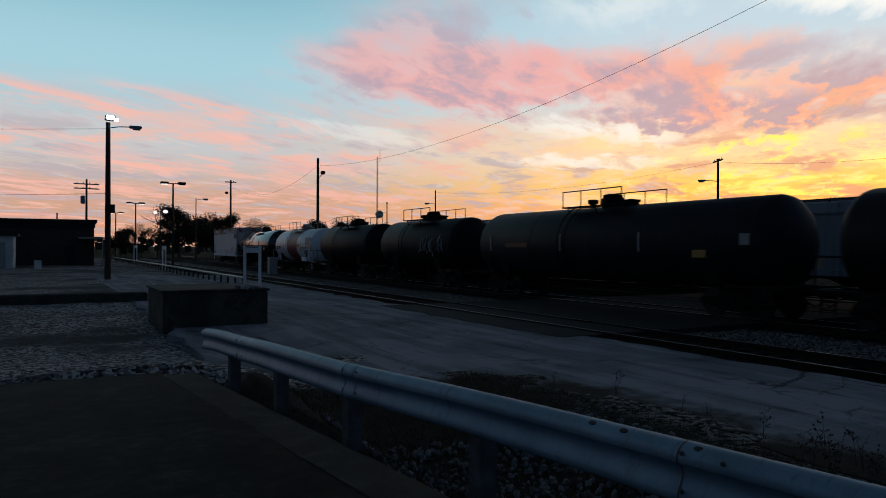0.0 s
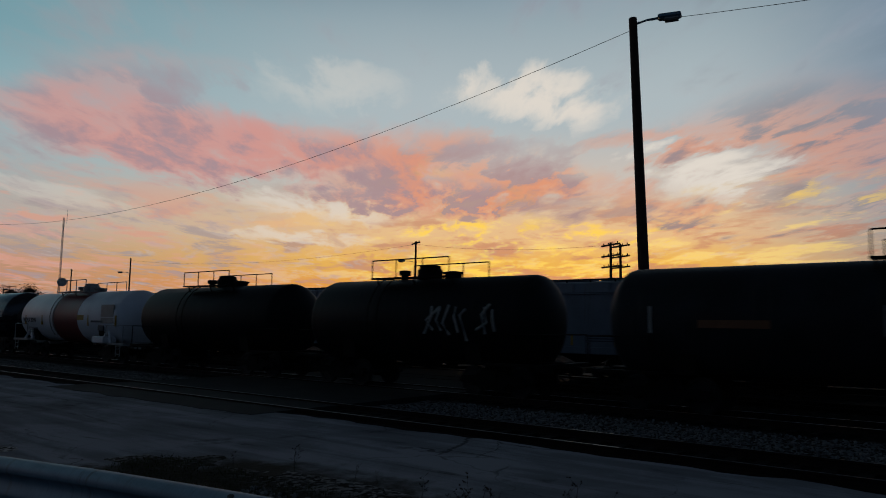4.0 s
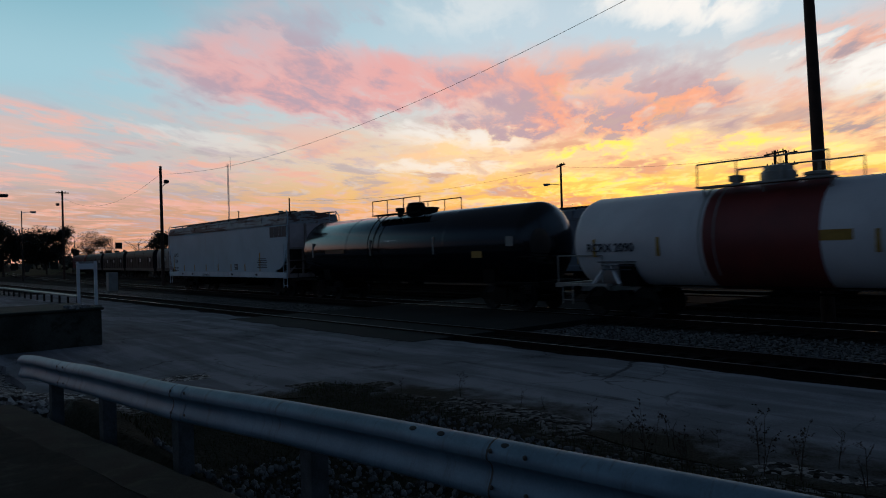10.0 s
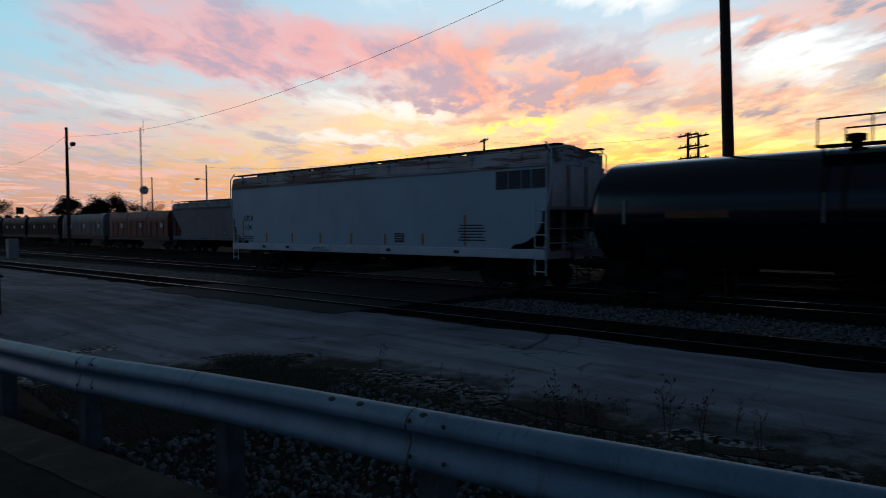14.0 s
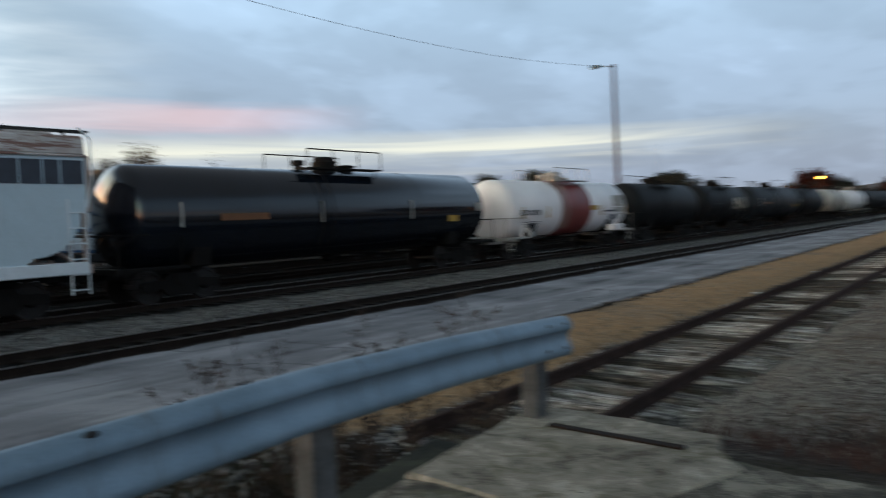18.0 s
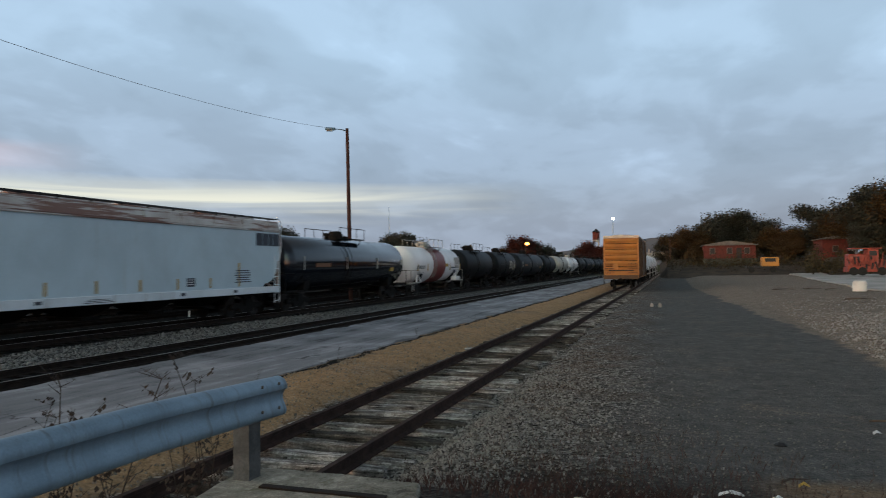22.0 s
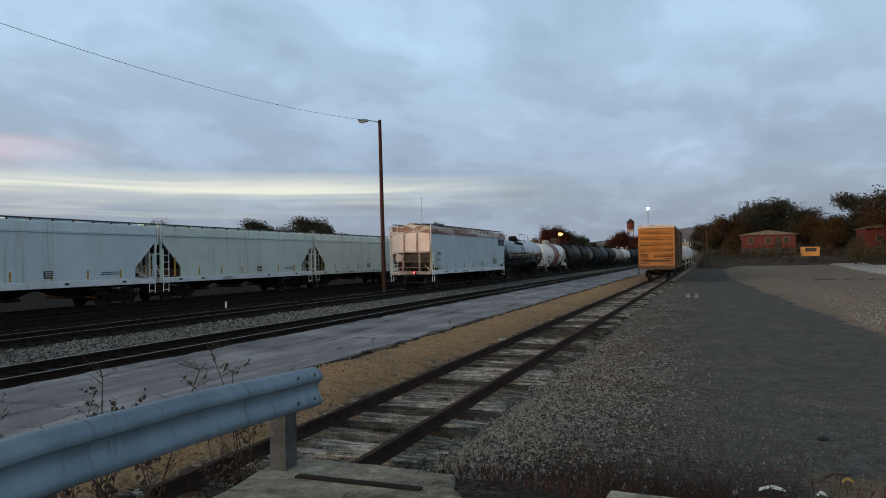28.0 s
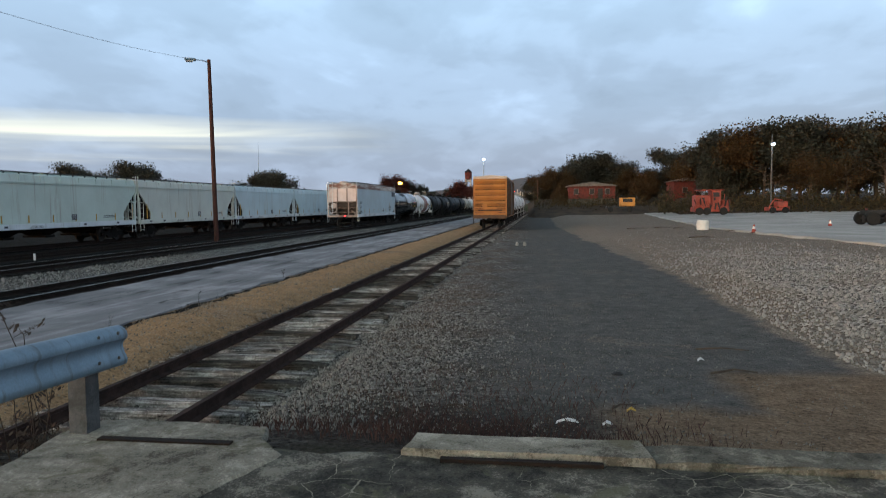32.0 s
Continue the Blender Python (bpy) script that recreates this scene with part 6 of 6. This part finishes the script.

────────────────

PROBLEM DESCRIPTION :: Leaving the pictures aside, transcribe the entire listing exactly.

THE OUTPUT ::
0.0 s
4.0 s
10.0 s
14.0 s
18.0 s
22.0 s
28.0 s
32.0 s
Continue the Blender Python (bpy) script that recreates this scene with part 6 of 6. This part finishes the script.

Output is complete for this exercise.